Employee Performance Review: How a Ground Up Approach Builds a Foundation For a Thriving CultureMay 15, 2018
In the past, employment reviews were fairly basic. An employer would rate your performance, with an overall score, often annually and this rating would be compared to fellow employees. By doing this, business owners could find their best, and worst employees and ideally employees receive information about how to improve so that they can boost their ratings. This was the general idea, but research has shown countless times that this doesn’t work as effectively as it should.
Let’s start by thinking about the gaps between employee ratings. One of the main goals of employees ratings is to be able to weed out weaker members of the herd, creating a far stronger overall team. The issue with annual employee performance reviews is that according to research the annual scores only predict about a third of the variance in next year’s scores. Due to this, it’s difficult to actually conclude that an employee should be let go compared to a poor score one year. They could make great improvements at the next annual review and let’s not forget, these performance reviews aren’t always accurate.
It’s also worth pointing out that employees loathe, detest and despise numerical scores and don’t like the idea of being compared like this to another employee. Studies suggest that employees would rather be given a more vague rating like average instead. In fact, Wharton’s Iwan Barankay was actually able to show that rating employees like this actually lead to a decline in employee performance. Immediately, then there’s a problem for both the employee and the employer with the old-fashioned form of employee performance reviews. Instead, a more modern take is needed with a new angle that will lead to greater results.
Specifically, we’re talking about building an employee review system with a grounds-up approach. This will lead to a stronger, healthier culture in the workplace and ensure that the team and the company has a greater level of efficiency. What does this mean?

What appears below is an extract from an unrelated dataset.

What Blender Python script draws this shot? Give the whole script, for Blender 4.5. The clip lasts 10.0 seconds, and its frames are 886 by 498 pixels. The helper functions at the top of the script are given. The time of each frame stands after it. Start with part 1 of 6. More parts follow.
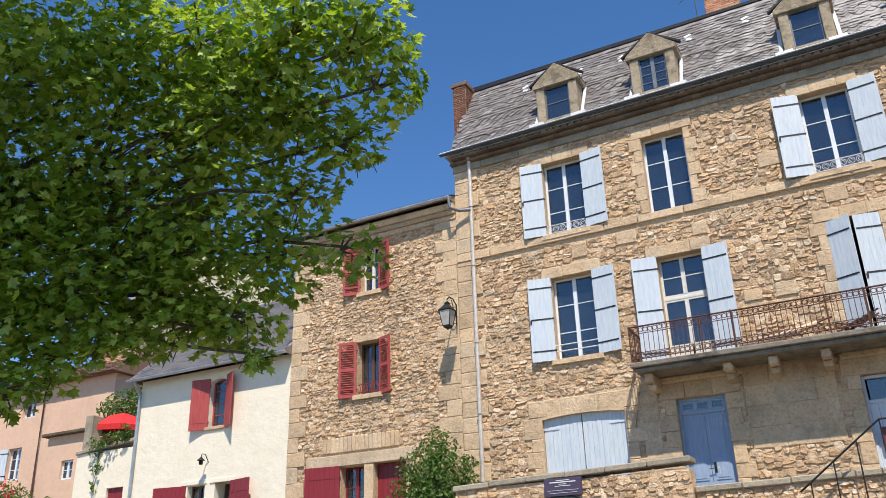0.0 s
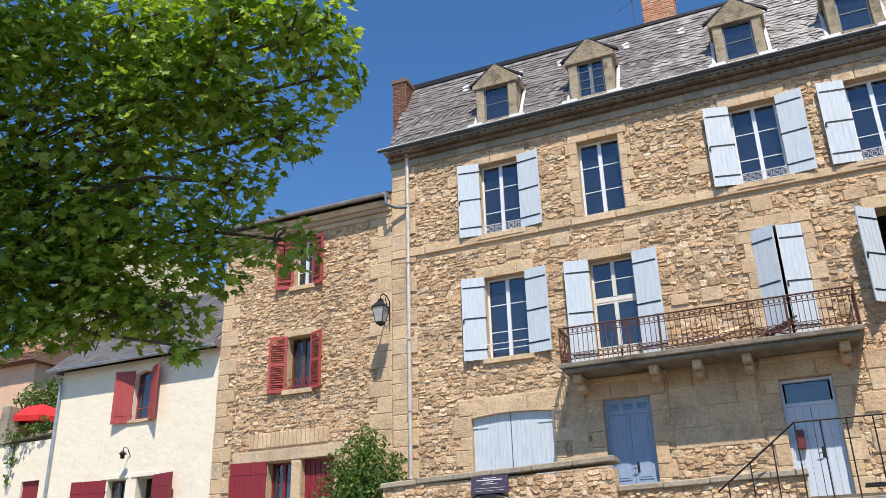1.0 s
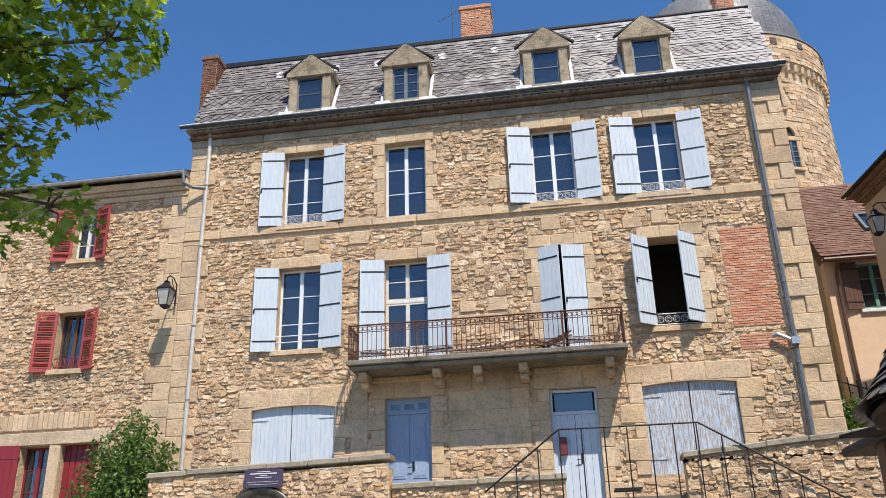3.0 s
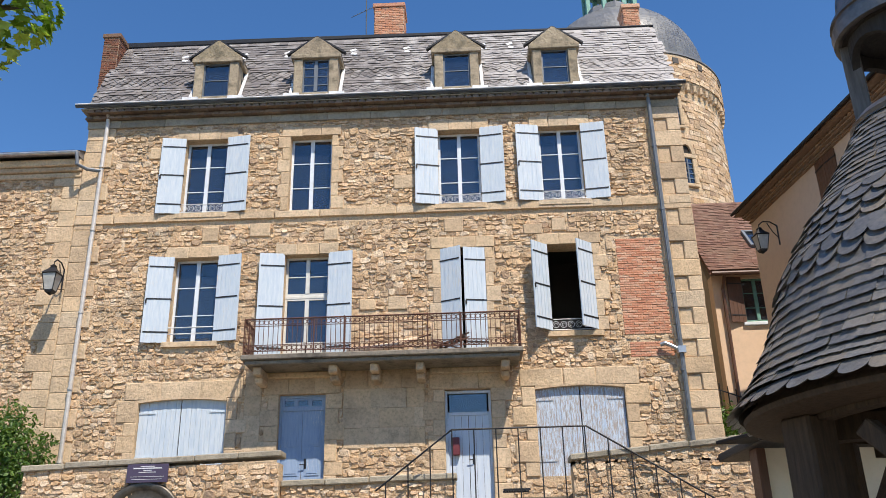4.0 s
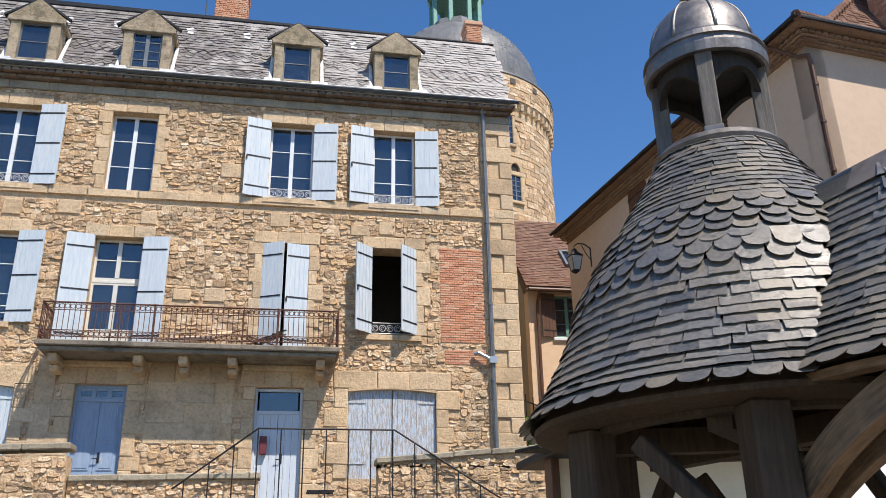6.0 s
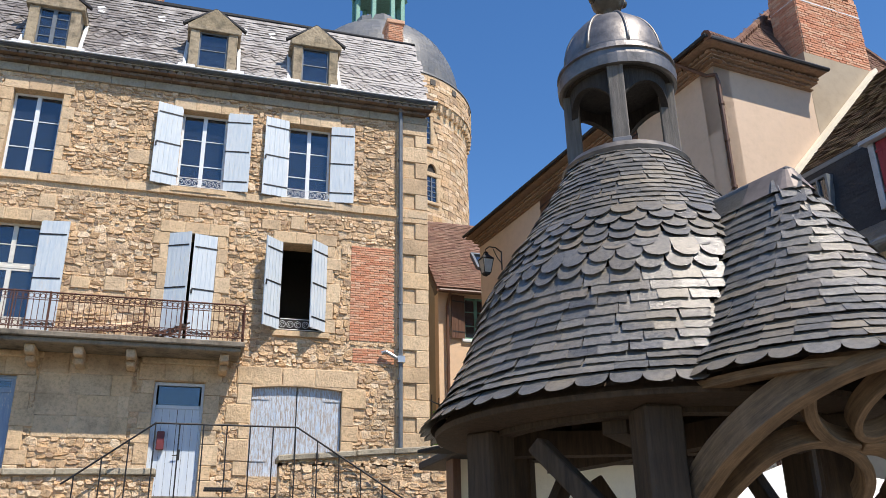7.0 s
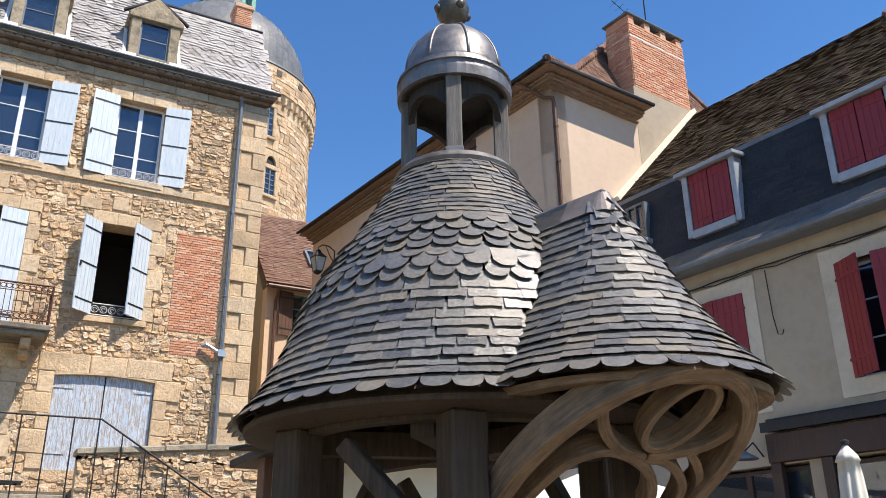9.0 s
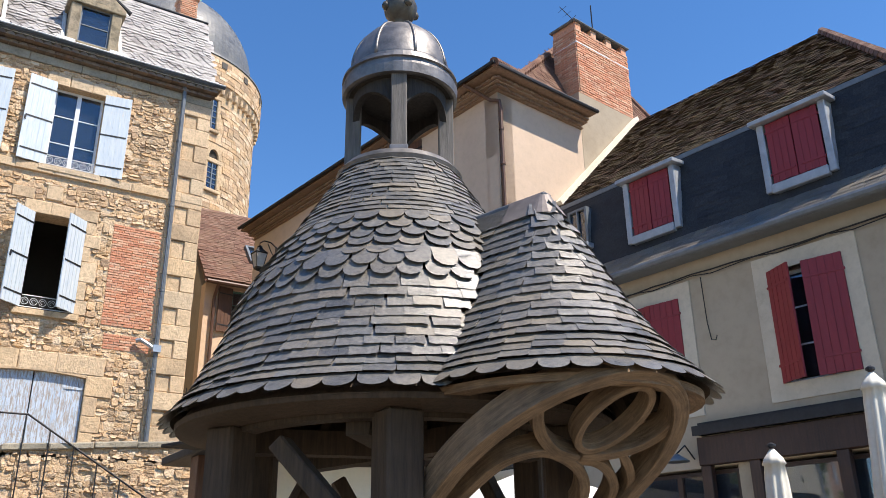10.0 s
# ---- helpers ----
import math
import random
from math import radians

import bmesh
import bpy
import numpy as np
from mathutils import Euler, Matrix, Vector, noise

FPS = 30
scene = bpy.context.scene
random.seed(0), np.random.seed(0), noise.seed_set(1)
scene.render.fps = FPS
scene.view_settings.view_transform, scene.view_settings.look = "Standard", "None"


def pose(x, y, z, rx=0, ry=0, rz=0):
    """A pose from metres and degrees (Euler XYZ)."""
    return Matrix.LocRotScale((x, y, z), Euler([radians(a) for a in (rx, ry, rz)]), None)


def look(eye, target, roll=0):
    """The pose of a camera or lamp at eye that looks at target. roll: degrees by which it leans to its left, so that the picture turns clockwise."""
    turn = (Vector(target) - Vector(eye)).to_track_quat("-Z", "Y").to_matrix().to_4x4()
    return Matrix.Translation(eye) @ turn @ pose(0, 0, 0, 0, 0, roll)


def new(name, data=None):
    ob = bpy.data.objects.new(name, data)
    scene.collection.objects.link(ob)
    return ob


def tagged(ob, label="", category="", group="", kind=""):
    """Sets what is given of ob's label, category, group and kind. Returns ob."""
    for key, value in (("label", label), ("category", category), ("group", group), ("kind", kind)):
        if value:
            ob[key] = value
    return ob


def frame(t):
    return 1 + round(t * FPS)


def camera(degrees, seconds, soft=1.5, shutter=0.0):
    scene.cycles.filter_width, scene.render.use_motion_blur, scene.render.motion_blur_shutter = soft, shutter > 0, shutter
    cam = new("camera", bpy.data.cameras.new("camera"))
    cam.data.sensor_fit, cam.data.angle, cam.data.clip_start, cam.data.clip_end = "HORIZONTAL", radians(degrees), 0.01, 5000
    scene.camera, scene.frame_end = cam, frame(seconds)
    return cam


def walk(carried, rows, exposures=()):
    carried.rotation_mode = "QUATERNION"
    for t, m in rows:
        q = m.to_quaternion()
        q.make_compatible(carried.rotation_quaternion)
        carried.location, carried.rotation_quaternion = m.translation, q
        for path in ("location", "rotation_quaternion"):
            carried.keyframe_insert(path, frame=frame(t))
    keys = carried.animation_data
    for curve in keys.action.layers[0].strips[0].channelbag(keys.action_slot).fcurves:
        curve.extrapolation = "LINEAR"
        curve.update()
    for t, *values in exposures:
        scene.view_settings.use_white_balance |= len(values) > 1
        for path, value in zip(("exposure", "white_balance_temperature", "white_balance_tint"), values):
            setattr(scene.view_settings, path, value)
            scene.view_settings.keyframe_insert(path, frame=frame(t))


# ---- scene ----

By grounds up, we mean that employees will be approached directly and you should gain as much from the performance review as the employer. The main aim of the employee performance review or appraisal shouldn’t be to rate the worker but rather give the information the employee needs to improve. Let’s look at some key ways to do this.

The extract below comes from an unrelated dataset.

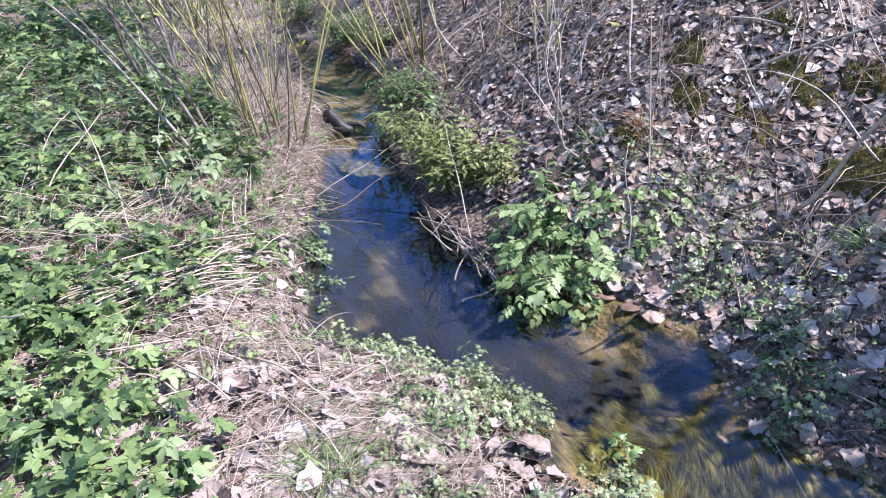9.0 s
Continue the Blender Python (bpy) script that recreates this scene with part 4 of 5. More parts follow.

More Regular Employee Performance Reviews
Previously employee reviews have always been annually and organized like clockwork. This has lead to a number of issues that we’ve already discussed. Specifically, the feedback is out of date, and what little information the employee gets is no longer useful. Instead, companies need to move towards a model where employee performance reviews are a regular process. They can be completed when an employee reaches the end of an assignment or completes a goal. Instead, of annually, they can be monthly. You’ll get a much clearer and more accurate picture on both sides of the line by doing this. Employers get a clearer view of how their team is operating, and employees get insightful, specific feedback that they can use to improve their performance and strengthen the business model.
Personal And Private
Feedback should also be completely personal to the employer. Every member of a team in a company is an individual, and while this might sound obvious, it’s worth repeating. It’s easy for employers to start looking at workers as cogs in the machine. That’s why you need a great employee performance review system that offers personal questions. Employers need to be able to understand the variables that could impact the performance of their workers. Some of these variables could even relate to personal issues that can seep into the work environment. But this information won’t be revealed if the right questions aren’t asked.

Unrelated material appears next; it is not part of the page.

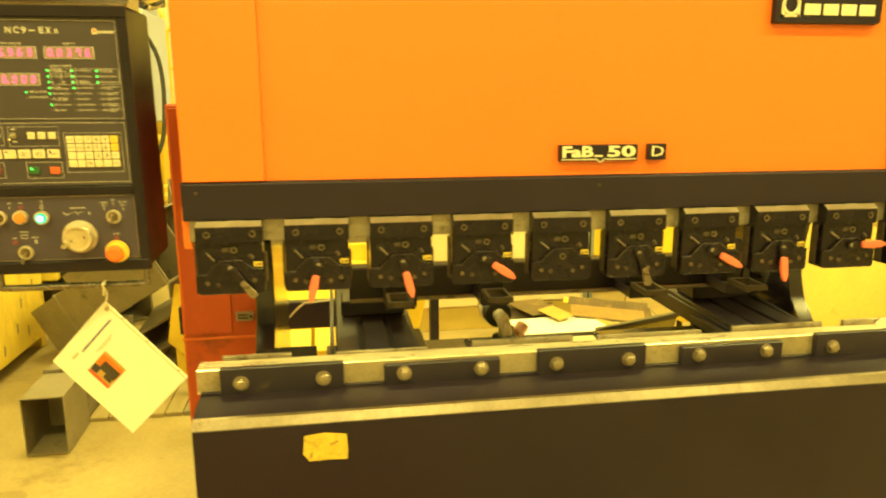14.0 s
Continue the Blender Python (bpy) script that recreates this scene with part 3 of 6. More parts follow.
# table plates behind the rail
part("rear_table", box(-0.70, 0.845, 0.2005, 0.568, 0.835, 0.865, 0.002), OILY_TABLE, brake)
well = part("well_frame", box(-0.240, 0.232, 0.245, 0.545, 0.8652, 0.870, 0.002), DARK, brake)
part("well_plate", box(-0.205, 0.200, 0.262, 0.500, 0.8702, 0.8735, 0.001), WELL, well, "pale plate with oil film")
for ax, ay in ((-0.225, 0.525), (0.216, 0.525), (-0.225, 0.253), (0.216, 0.253)):
    part("well_screw", rod((ax, ay, 0.870), (ax, ay, 0.8735), 0.004, 8), STEEL_DULL, well)
for gx0, gw in ((-0.668, 0.236), (0.505, 0.239)):
    rail = part("gauge_rail", box(gx0, gx0 + gw, 0.115, 0.965, 0.905 if gx0 < 0 else 0.93, 0.985, 0.003), BLACK_MATT, brake, "black back gauge slide with two grooves")
    for k in (0, 1, 2):
        part("slide_strip", box(gx0 + 0.004 + 0.33 * gw * k, gx0 + (0.33 * k + 0.285) * gw, 0.12, 0.955, 0.9855, 1.0, 0.002), BLACK_MATT, rail)
    part("gauge_carriage", box(gx0 + 0.02, gx0 + gw - 0.02, 0.44, 0.56, 1.0005, 1.049, 0.005), BLACK_MATT, rail)
    part("rail_ledge", box(*((gx0 - 0.022, gx0 - 0.002) if gx0 > 0 else (gx0 + gw + 0.002, gx0 + gw + 0.022)), 0.12, 0.38, 0.955, 0.972, 0.002), GREASY, rail, "dull steel ledge beside the slide")
    part("slide_cheek", prism([(0.12, 0.955), (0.12, 0.985), (0.86, 1.03), (0.86, 0.975)], "x", *((gx0 + gw + 0.005, gx0 + gw + 0.017) if gx0 > 0 else (gx0 - 0.016, gx0 - 0.004)), 0.001), BLACK_MATT, rail)
part("slide_leg", box(-0.560, -0.542, 0.936, 0.956, 0.0, 0.904, 0.002), BLACK_MATT, brake, "thin black leg under the slide")
for p0, p1, wind, thick in (((0.738, 0.405, 1.120), (0.770, 0.530, 0.890), 0.022, 0.0090), ((0.782, 0.560, 1.055), (0.812, 0.510, 0.895), 0.031, 0.0062)):
    p0, p1 = Vector(p0), Vector(p1)
    across = (p1 - p0).normalized().orthogonal()
    along = (p1 - p0).normalized().cross(across)
    count = int((p1 - p0).length / wind * 12)
    coil = [p0.lerp(p1, i / count) + Vector((0.006 * math.sin(i / 17), 0, 0)) + (across * math.cos(i * math.tau / 12) + along * math.sin(i * math.tau / 12)) * 0.0165 for i in range(count)]
    part("coiled_cable", tube(coil, thick, 7), RUBBER, brake, "black coiled cable", True)
    part("cable_tail", tube(smooth_line([coil[0], p0 + Vector((0.0, 0.01, 0.05)), (0.765, 0.43, 1.20), (0.745, 0.43, 1.26)], 5), 0.005, 6), RUBBER, brake, "", True)
part("cable_tail", tube(smooth_line([(0.775, 0.392, 0.915), (0.79, 0.41, 0.89), (0.80, 0.42, 0.905), (0.797, 0.42, 0.925)], 5), 0.007, 6), RUBBER, brake, "", True)
part("air_cable", tube(smooth_line([(0.8, 0.45, 1.17), (0.82, 0.40, 1.26), (0.80, 0.36, 1.22), (0.78, 0.37, 1.14)], 6), 0.004, 6), RUBBER, brake, "", True)
# air valve on the pale plate, with its hose end
part("valve_base", merge(rod((-0.128, 0.43, 0.8735), (-0.128, 0.43, 0.912), 0.034, 28, bevel=0.003), rod((-0.128, 0.43, 0.906), (-0.128, 0.43, 0.915), 0.040, 28, bevel=0.002)), RUBBER, brake)
elbow = smooth_line([(-0.128, 0.43, 0.91), (-0.128, 0.432, 0.938), (-0.129, 0.448, 0.958), (-0.131, 0.475, 0.964), (-0.132, 0.50, 0.964)], 6)
part("valve_elbow", tube(elbow, 0.021, 14), NICKEL, brake, "plated elbow fitting", True)
knob = part("valve_knob", rod((-0.121, 0.405, 0.899), (-0.110, 0.360, 0.897), 0.026, 22, bevel=0.002), RUBBER, brake)
part("knob_face", rod((-0.1102, 0.3605, 0.897), (-0.1094, 0.3570, 0.897), 0.0205, 20), BRASS, knob, "brass face of the knob")
part("hose_collar", rod((-0.132, 0.497, 0.964), (-0.133, 0.545, 0.962), 0.044, 26, bevel=0.004), RUBBER, brake)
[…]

As well as this, there’s no need for employees to be compared publically to other members of the team. This will create a hostile and highly competitive environment. This is an effective way to run a company. It’s far better for employees to work as a team helping one another, without knowing or worrying about who is the best and worst members. This will lead to a unified, stronger team of employees at the centre of a company, operating as a driving force.
How Can You Do This?
The answer is of course technology. In the past, it made sense to only complete employee performance reviews annually because it was a long process that took a lot of time away from seemingly more important activities. These days, apps and software allow performance reviews to be conducted privately and rapidly for each individual of the company. It really is beneficial to use this approach because as soon as they get the information, employees can move towards course correcting and improving their performance. Or, if there are issues causing low performance, an employer can rectify the problems, address the concerns and build a better work environment. It’s very much a two-directional system or a loop. The employee gives feedback which helps the employer improve their work environment as well as the company model. In turn, the employer provides feedback, helping the worker improve in key areas. Both lead to a thriving work culture.
Lower Numbers Of Dismissals
It’s not helpful for a business to lose members of the team. If they can, they should keep them, building strong relationships. Old fashioned annual appraisals made this difficult because a problem with employees went on for too long causing issues in the business model. Then, when they were finally let go, the company needed to go through an extensive process to replace them.
It’s far better if workers can stay on and improve which is exactly what a modern employee performance system allows. Since performance reviews occur regularly struggling employees are spotted and receive the increased level of coaching that is needed. This reduces dismissals and diminished the number of employees that are not performing up to the standards of the business.
As you can see then, with the right employee performance review system, both the team members and the employer can benefit. A great system can be the basis for a brilliant, healthy business culture.